Emotional Energy Matters Too
Essay contests involve rejection. Many students avoid them because losing feels personal. Sweepstakes feel safer because failure is anonymous.
But avoiding rejection also avoids growth.
The discomfort of essay contests builds resilience. The comfort of sweepstakes builds nothing.
What Each Option Actually Builds
Essay Contests Build Assets
Even when students lose essay contests, they walk away with:
- A polished piece of writing
- Sharper thinking
- Feedback or self-awareness
- Material for portfolios and applications
One strong essay can be reused, refined, or referenced multiple times.
Effort compounds.
Sweepstakes Build Hope, Not Skill
Sweepstakes offer excitement and anticipation. Occasionally, a reward. Most of the time, silence.
They do not improve communication, thinking, or confidence. Winning feels good, but it does not make the student more capable the next time.

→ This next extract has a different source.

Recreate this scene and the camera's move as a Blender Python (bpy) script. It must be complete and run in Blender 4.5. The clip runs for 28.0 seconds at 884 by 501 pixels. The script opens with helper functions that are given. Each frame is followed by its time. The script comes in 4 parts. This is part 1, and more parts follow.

Hope does not compound. Skill does.
When Sweepstakes Still Make Sense
Low Effort, Low Expectation
Sweepstakes are not evil. They are fine when treated as background noise, not a strategy. If entry takes minutes and expectations are realistic, there is little harm.
The mistake is prioritizing them over meaningful work.
Motivation Boosts, Not Foundations
For younger students or those feeling burnt out, small wins from sweepstakes can provide temporary motivation. But they should never replace effort-based opportunities.
Motivation without direction fades quickly.
Why Essay Contests Feel “Not Worth It” to Many Students
Results Are Slow
Essay contests rarely give instant rewards. Recognition may come weeks or months later. This delay discourages students used to immediate outcomes.
But delayed rewards often signal deeper value.
They Expose Weaknesses
Writing an essay reveals gaps in thinking. Many students discover they struggle to explain ideas clearly. That realization hurts.
Avoiding that pain feels easier than facing it.
Unfortunately, growth lives exactly where discomfort begins.
How to Decide Where to Invest Your Time
Ask the Right Questions
Before entering anything, students should ask:
- Does this improve a skill I care about?
- Will I learn something even if I lose?
- Can the output be reused or improved?
Essay contests often answer yes. Sweepstakes rarely do.
Balance, Don’t Obsess
A healthy approach is selective participation. Choose a few essay contests aligned with interests. Put real effort into them.
If sweepstakes appear along the way, treat them as optional extras, not goals.
A Clear, Uncomfortable Conclusion
Essay contests demand effort, patience, and resilience. Sweepstakes demand luck.
One builds capability. The other builds anticipation.
Students serious about long-term growth should invest most of their time where skills increase, not where odds are random. Recognition earned slowly lasts longer than prizes won accidentally.
Time spent thinking deeply always pays dividends. Time spent hoping usually does not.